The 1990s continued to see new writers join Puffin and in the 21st century the brand still shows heroes and heroines familiar to children such as Artemis Fowl, Percy Jackson, Max Gordon, Mildred Hubble and Scarlett, while celebrities such as Kylie Minogue and Madonna have written for Puffin.

===2020s===

In 2023, it was revealed that Puffin had employed sensitivity readers to edit content regarded as objectionable from at least 10 of the classic works of Roald Dahl, making hundreds of changes to Dahl's works to remove words like "fat", "ugly", and "crazy", and references to gender. Phrases such as "boys and girls" became "people" or "children". Puffin explained that these changes were part of the usual editing processes "to ensure that it can continue to be enjoyed by all today." After the revelation of these changes, Puffin was criticised by numerous literary and political figures, including by author Salman Rushdie and Queen Camilla.

Following backlash Puffin announced that they would continue to release the Classic version of Dahl's original works alongside the edited versions, while other publishers of Dahl's works refused to consider the changes at all.

In 2025, to celebrate their 85th anniversary, Puffin released a collection of special editions of various popular books of theirs. Physically, the books are all clothbound, in mostly yellow, with some form of repeating pattern that differs in style and colour from book to book, accompanied by an illustration, often from the original book cover, placed in the centre in black. The book title, author, illustrator, and other text are also written out in black. Each book features a foreword from a contemporary Puffin author or illustrator.

The book in the collections are as follows; The Story of Tracy Beaker by Jacqueline Wilson, with a foreword by Beth Lincoln, Percy Jackson & the Olympians: The Lightning Thief by Rick Riordan, with a foreword by Nazneen Ahmed Pathak, Diary of a Wimpy Kid by Jeff Kinney, with a foreword by Dapo Adeola, Pig-Heart Boy by Malorie Blackman, with a foreword by Adam Kay, The Extremely Embarrassing Life of Lottie Brooks by Katie Kirby, with a foreword by Nadia Shireen, Wonder by R. J. Palacio, with a foreword by Tom Fletcher, Charlotte's Web by E. B. White, with a foreword by Jordan Lees, and Matilda by Roald Dahl, with a foreword by Robin Stevens.

==Puffin Post==
Puffin Post was a children's books magazine published by Puffin Books, and the magazine of the Puffin Club. It was launched in 1967 by Kaye Webb, editor of Puffin Books. It declined after Webb retired in 1982, but was relaunched in 2009 through the bookseller The Book People as a bi-monthly magazine. The magazine was discontinued again with the November 2012 issue.

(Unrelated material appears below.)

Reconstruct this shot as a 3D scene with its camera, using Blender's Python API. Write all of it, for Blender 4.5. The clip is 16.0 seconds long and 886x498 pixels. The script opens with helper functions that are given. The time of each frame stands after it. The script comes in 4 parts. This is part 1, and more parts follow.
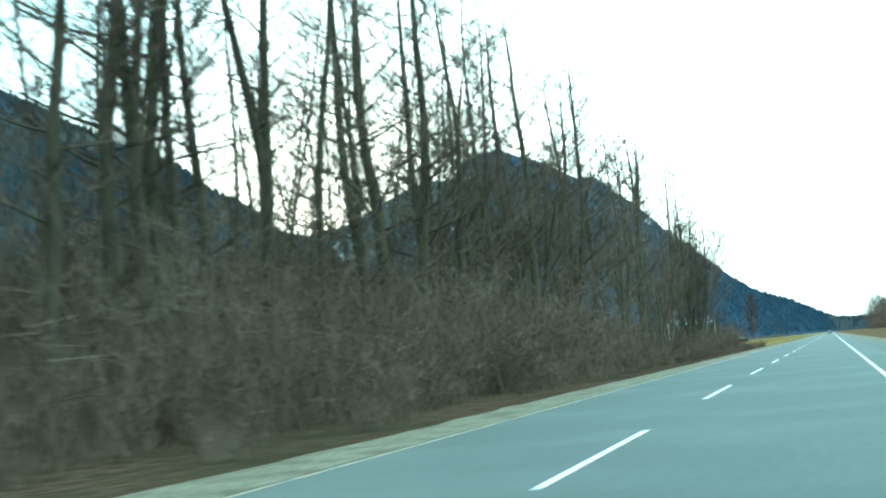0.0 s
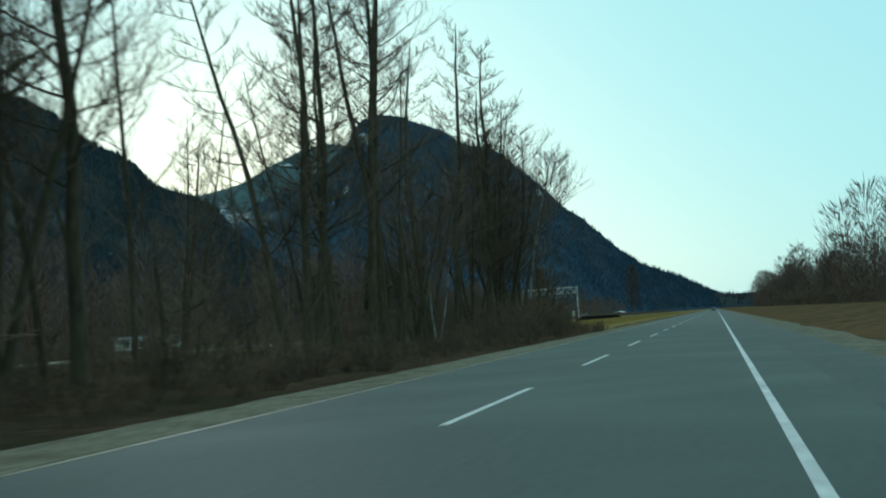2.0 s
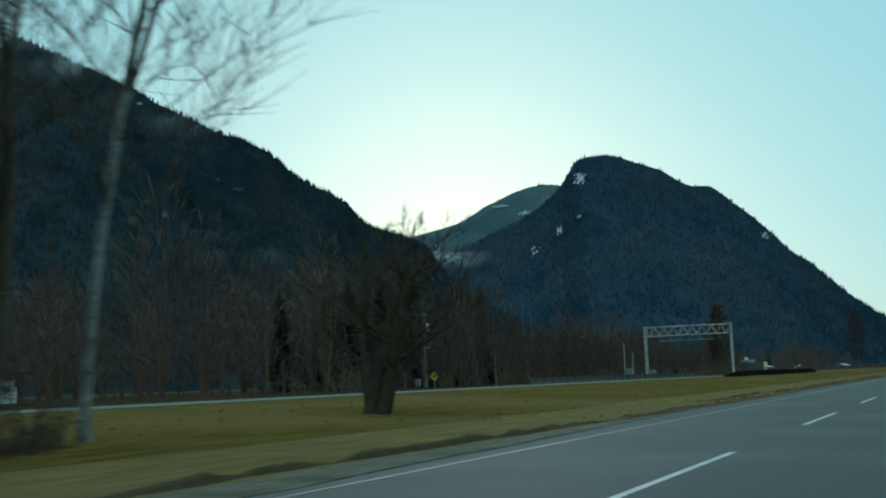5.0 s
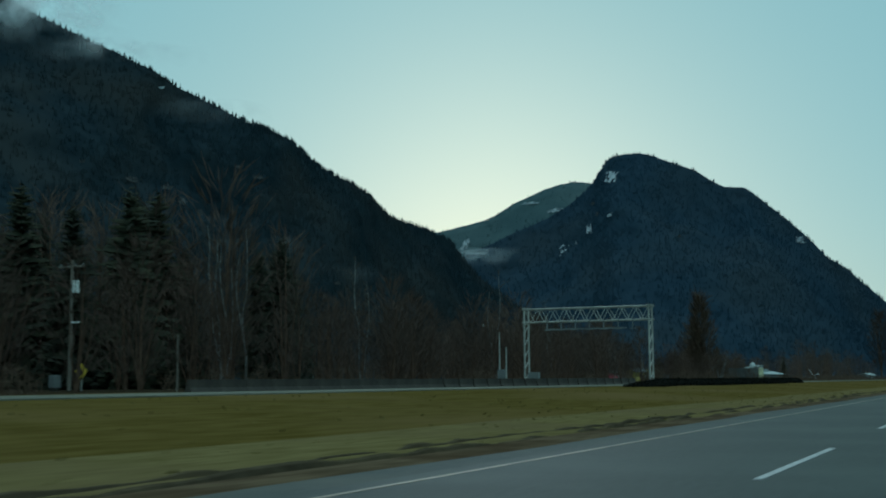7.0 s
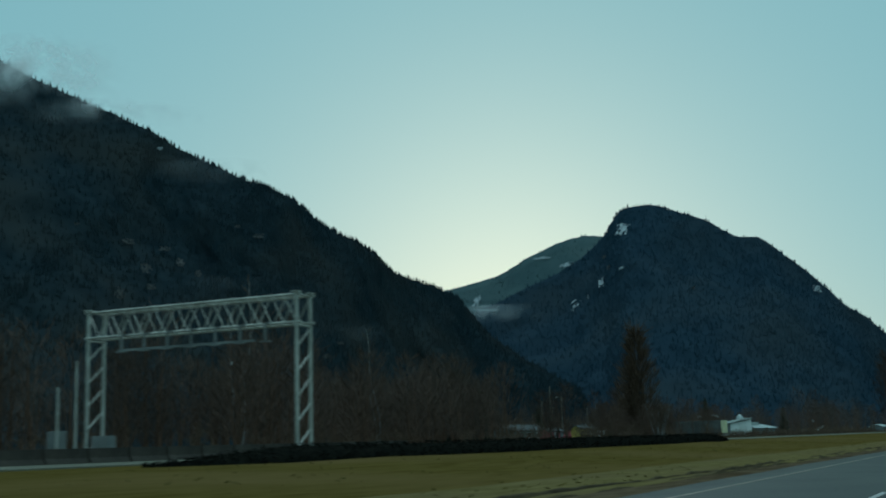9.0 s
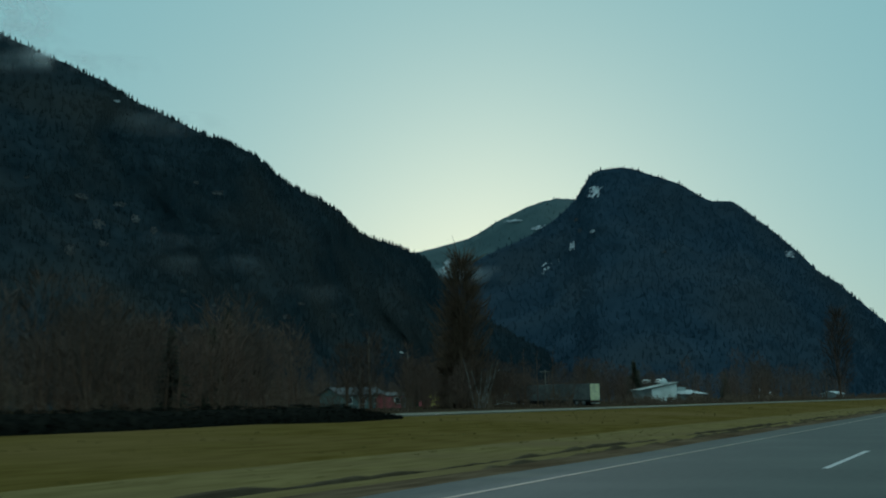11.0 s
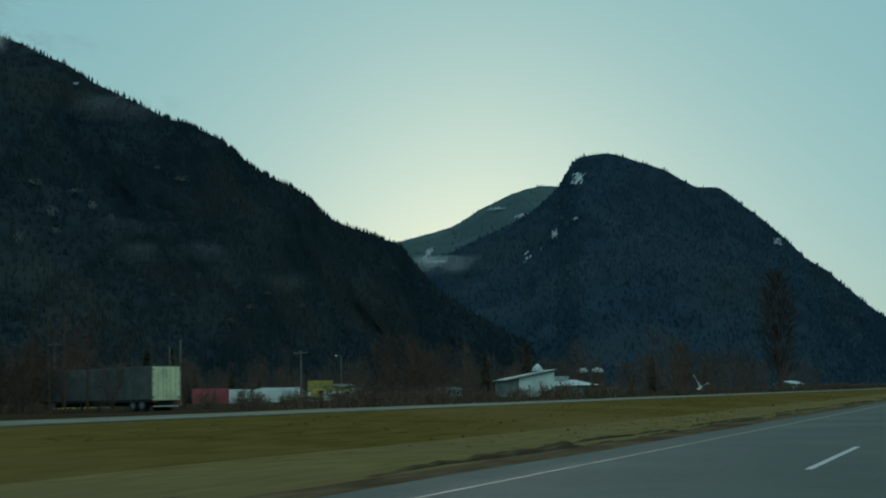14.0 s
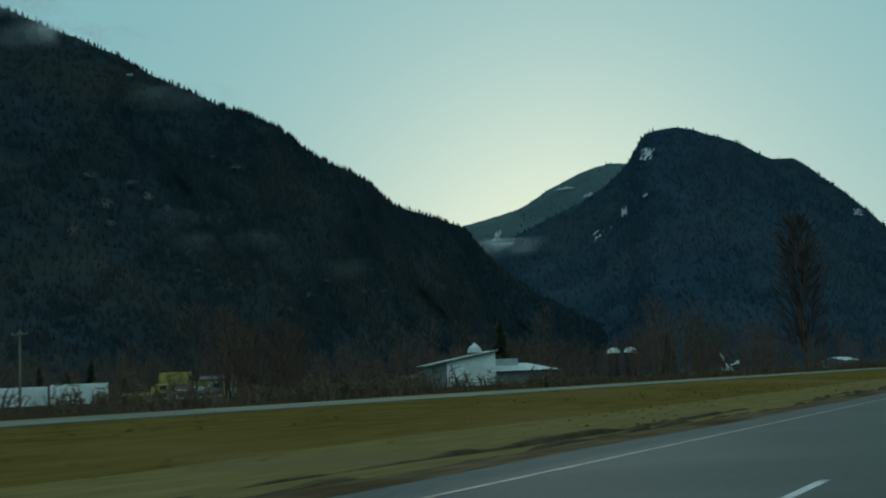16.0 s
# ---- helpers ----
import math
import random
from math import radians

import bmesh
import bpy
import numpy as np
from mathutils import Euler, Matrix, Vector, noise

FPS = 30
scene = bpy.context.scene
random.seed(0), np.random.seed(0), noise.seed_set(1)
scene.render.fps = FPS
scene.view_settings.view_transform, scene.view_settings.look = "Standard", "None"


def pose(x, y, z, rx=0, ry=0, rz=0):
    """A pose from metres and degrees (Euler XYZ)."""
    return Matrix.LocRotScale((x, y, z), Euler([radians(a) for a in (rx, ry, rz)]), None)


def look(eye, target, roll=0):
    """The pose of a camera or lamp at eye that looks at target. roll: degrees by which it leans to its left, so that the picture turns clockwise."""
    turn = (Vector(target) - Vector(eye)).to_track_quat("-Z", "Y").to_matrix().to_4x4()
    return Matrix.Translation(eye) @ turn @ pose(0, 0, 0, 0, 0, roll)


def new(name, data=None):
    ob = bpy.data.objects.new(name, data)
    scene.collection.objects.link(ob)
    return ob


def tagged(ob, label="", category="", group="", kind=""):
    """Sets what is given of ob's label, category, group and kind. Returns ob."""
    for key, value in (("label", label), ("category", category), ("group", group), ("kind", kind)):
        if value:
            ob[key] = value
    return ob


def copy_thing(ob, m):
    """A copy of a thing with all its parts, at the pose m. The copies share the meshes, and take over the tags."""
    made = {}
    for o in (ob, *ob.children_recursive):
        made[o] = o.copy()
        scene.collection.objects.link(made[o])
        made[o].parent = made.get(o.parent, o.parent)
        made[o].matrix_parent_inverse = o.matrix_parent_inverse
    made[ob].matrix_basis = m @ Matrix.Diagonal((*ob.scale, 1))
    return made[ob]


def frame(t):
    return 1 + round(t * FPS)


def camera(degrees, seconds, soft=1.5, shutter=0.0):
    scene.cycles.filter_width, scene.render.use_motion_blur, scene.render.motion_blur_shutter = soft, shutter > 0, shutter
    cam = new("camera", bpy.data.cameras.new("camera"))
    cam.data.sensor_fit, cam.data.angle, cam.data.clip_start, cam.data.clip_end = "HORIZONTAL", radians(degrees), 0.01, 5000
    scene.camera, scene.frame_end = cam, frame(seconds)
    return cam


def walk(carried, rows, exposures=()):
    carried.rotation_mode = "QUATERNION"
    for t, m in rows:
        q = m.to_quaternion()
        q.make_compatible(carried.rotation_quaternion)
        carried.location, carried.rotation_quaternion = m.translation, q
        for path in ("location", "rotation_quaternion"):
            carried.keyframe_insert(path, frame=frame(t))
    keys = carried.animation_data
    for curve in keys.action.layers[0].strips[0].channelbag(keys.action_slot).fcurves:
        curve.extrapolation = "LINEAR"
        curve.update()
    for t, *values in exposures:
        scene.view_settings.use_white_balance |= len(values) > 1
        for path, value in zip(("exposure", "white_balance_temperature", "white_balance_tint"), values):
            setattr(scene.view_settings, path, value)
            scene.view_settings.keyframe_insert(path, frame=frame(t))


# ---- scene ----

The magazine contained a mix of stories, jokes, interviews, competitions and quizzes, and reader contributions. At its height, it had more than 200,000 readers. Prior to 1982, contributors to the magazine included well-known authors such as Alan Garner, Roald Dahl, Joan Aiken, Leon Garfield and Spike Milligan. After the 2009 re-launch, contributors included Charlie Higson, Cathy Cassidy and Michael Morpurgo.